You want to know what I think? Well tough. You have no choice. We need to reframe the way that we think about education, we need to reframe the relationship between business and education. When you buy a new phone, they tell you to charge it fully and then let it discharge. The idea is to increase the capacity of the battery so that in future it can retain more power. We need to start thinking about education in this way. It is “merely” expanding the capacity for learning and information.

So where does that leave us as employers? Well, if the market isn’t providing what you need, you need to incentivize it to do so, or intervene directly. We need to recognize that our needs are so diverse that we cannot expect the generic education system to meet them. We need to impress upon the need to provide us with people capable of learning, but we need to provide the specific skills training we require ourselves.

But don’t expect this to be all one way. When businesses invest, they want a return. And that isn’t going to be over the short-term. Bonded labour? It might not be a million miles off.

6 Comments leave one →
  1. Sukh Pabial permalink
    09/21/2010 11:09

    I love this. Last year I started formulating thoughts for a course I called ‘Business Effectiveness’. The idea is take a fresh group of graduates ready to be taken on by an employer and for one month train them in the skills they need for business success. Everything from business acumen-setting objectives-financial awareness-emotional intelligence-interpersonal skills. From what I remember it would take 4 weeks to cover all topics and at the end they gain a certificate in Business Effectiveness.

    It’s almost like an Induction programme, but covers far more topics than you may envisage.

    I’d love to think this is a possibility, but the sad reality is as you so rightly point out, businesses need to invest in a program like this so that they foster and nurture the very behaviours, attitudes, skills and knowledge they’re seeking. And in these austere times, that’s highly unlikely.

    • 09/21/2010 11:52

      I agree with Sukh.
      If it can’t be incorporated into all further education courses, then a universal (to a point) induction course would be a great idea. Large businesses have the benefit of a formal HR department, and experienced managers who would be able to deliver such a program, but small businesses are often ill-prepared to nurse graduates from student to viable employee in a short time frame. That’s why small businesses much prefer to recruit from larger organisations who have done this for them.

      In that instance, and in the current climate, the bonded labour (where new employees are locked in for say 2 years) idea may not be so crazy after all.

  2. g-dog permalink
    09/21/2010 12:23

    Indentured servitude? Is this what is meant by bonded labour?

  3. 09/23/2010 08:34

    @Sukh Pabial – I’m not so sure I agree with you lack of faith in this, I think if you could engage businesses in the design phase and then potentially give them first dibs on the recruits you might find you could get a couple of partners on board. Just my thoughts.

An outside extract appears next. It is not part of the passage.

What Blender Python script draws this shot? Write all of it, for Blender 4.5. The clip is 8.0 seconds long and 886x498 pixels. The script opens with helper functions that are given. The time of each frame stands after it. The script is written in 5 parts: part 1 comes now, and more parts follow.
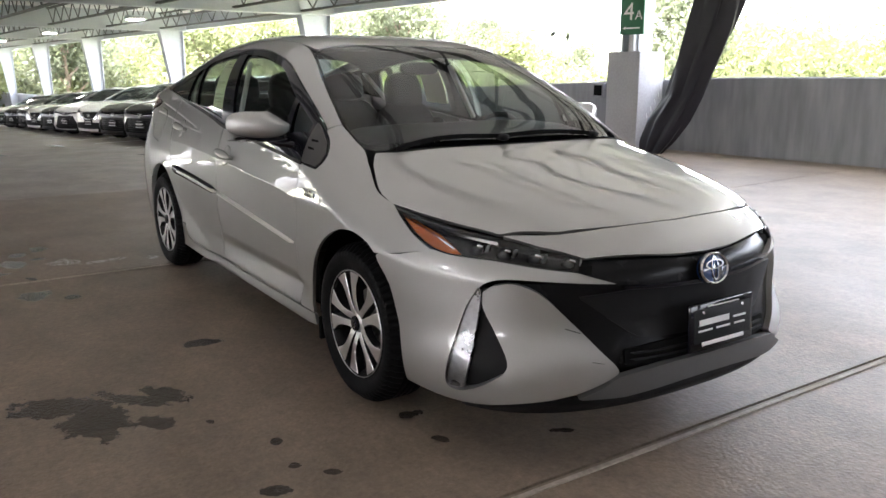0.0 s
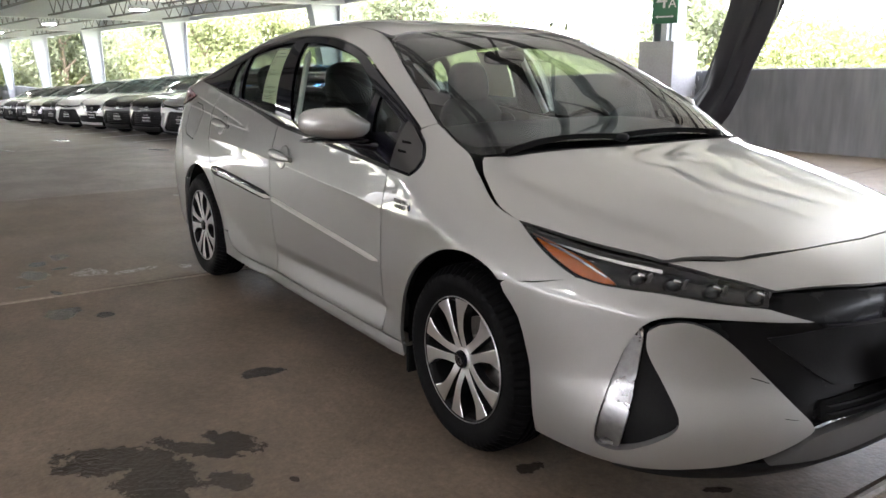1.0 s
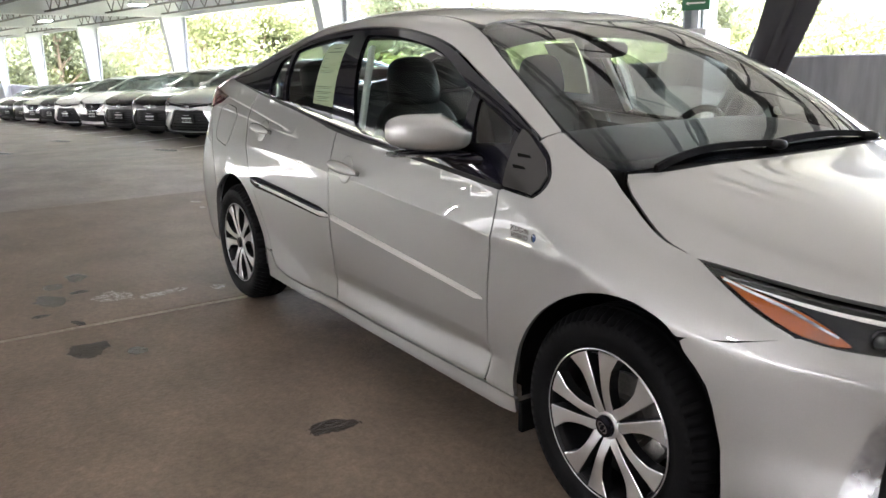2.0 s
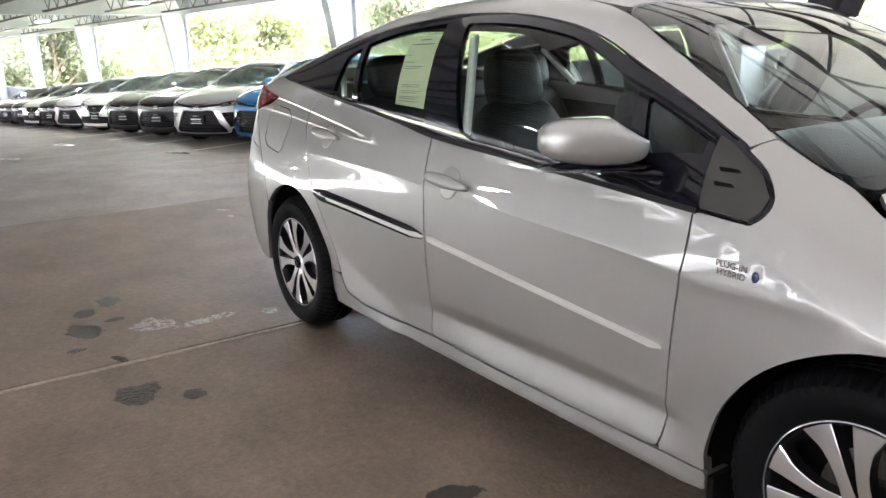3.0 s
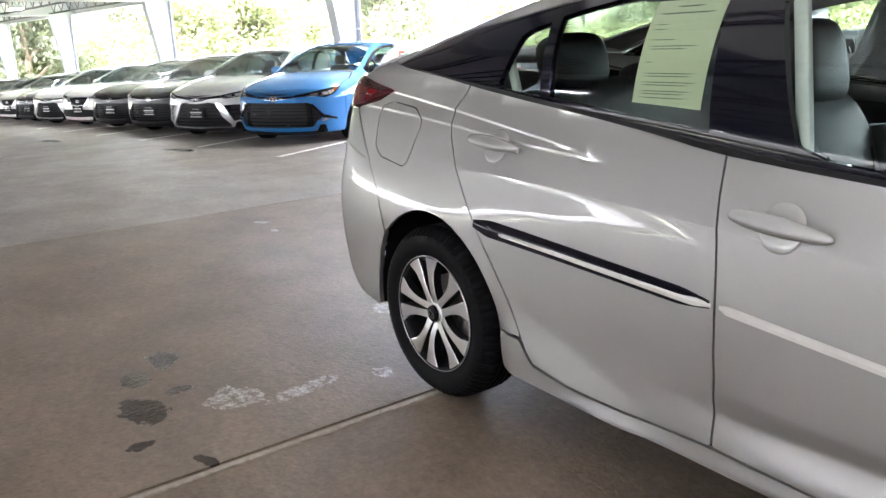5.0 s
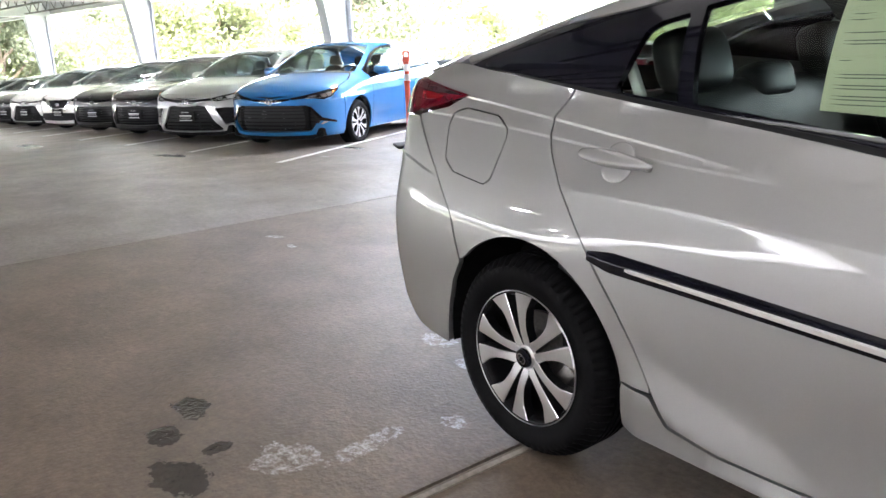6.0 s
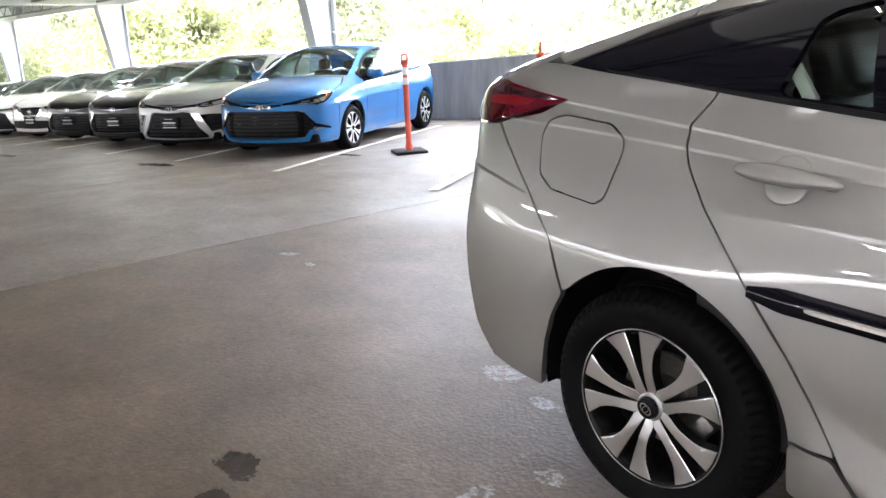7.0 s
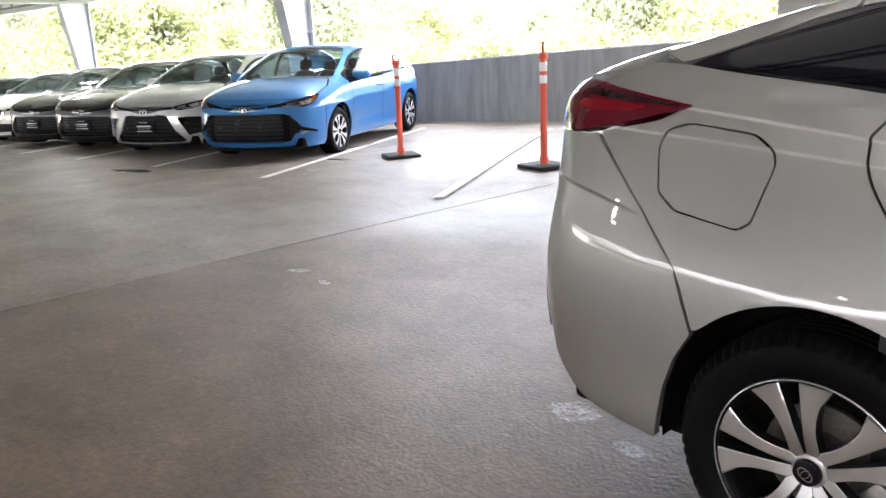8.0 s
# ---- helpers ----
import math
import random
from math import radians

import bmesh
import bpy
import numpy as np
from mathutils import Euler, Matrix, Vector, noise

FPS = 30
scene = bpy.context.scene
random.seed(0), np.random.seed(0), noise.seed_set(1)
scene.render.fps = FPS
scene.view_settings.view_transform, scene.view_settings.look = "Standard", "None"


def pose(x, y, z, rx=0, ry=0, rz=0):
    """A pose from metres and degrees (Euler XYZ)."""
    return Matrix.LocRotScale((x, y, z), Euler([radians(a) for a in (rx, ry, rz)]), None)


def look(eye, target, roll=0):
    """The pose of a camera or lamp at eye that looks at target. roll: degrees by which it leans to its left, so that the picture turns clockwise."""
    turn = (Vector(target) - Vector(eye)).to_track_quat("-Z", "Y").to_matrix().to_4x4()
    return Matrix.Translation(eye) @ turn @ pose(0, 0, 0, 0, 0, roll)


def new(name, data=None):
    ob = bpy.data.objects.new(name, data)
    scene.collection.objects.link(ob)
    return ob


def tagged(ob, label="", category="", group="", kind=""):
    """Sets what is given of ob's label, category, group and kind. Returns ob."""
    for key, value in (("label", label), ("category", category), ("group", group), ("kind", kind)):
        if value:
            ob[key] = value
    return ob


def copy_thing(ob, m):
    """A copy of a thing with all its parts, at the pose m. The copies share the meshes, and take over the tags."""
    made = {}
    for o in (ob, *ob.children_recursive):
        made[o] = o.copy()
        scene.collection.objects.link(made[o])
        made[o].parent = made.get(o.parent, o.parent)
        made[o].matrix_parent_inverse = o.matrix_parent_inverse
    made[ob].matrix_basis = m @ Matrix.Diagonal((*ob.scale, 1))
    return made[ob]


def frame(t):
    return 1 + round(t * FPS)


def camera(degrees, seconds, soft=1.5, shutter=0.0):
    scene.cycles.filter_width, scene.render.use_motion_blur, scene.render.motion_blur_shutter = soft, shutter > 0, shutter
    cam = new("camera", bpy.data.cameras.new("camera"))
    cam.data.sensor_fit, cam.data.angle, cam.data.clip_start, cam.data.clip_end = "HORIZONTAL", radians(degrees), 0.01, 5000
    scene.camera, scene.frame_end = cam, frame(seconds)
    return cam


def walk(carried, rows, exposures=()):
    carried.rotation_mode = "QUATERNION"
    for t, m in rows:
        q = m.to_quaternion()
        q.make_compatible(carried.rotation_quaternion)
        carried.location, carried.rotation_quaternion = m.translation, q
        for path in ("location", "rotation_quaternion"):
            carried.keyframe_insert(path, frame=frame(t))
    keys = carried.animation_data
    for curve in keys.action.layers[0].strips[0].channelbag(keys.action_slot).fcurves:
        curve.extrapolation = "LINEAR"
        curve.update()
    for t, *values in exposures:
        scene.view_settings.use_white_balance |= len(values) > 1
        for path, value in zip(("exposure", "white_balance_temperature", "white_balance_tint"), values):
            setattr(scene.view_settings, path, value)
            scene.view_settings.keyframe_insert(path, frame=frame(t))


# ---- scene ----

    @Stephen O’Donnell – I have to say I think bonded labour or some other such phrase will be a clear part of our future. Remember, you read it here……

    @g-dog – Yes that is right. In order to recieve the skills and training, you commit to a period of employment. A bit like a trining contract on steroids.

  4. 09/23/2010 16:06

    Awesome. That’s a completely different view. Everyone I speak to is blaming the education system, and it is tempting to do so. Thanks for writing this because I am worrying and thinking a lot about this. In particular how education hasn’t really changed for a long time. Is this a bad thing? I haven’t decided yet.

    The sheer amount of different subjects studied by kids and number of straight As which are becoming standard is astonishing.

    Children are amazing, little sponges soaking up knowledge and boring their parents with facts and figures.

    Yet when they become 16, 18 or get spat out of university in their early 20s people don’t want to employ them.

    Bonded labour – didn’t we used to call those ‘graduate programmes’ or ‘apprenticeships’? 🙂

    I would have signed up for that….

    I would like to see more career education though – most of us (ok, so not me) do jobs we would never have heard of as kids. I wish I’d known more about what people actually do for money when I was a kid.

    *Any jokes about me still being a child will be ignored here too, by the way 😛

  5. 09/29/2010 08:44

    @Charlie Duff – Your point about Career Education is a great one, I wrote about this a LONG time ago and was attacked by employees from the Careers Service saying how they were under more pressure than ever before etc. etc. But the fact is that the services provided are shocking. If we can create learners, open their eyes to careers and then as businesses invest in the skills that they need, that has to be a more sustainable model.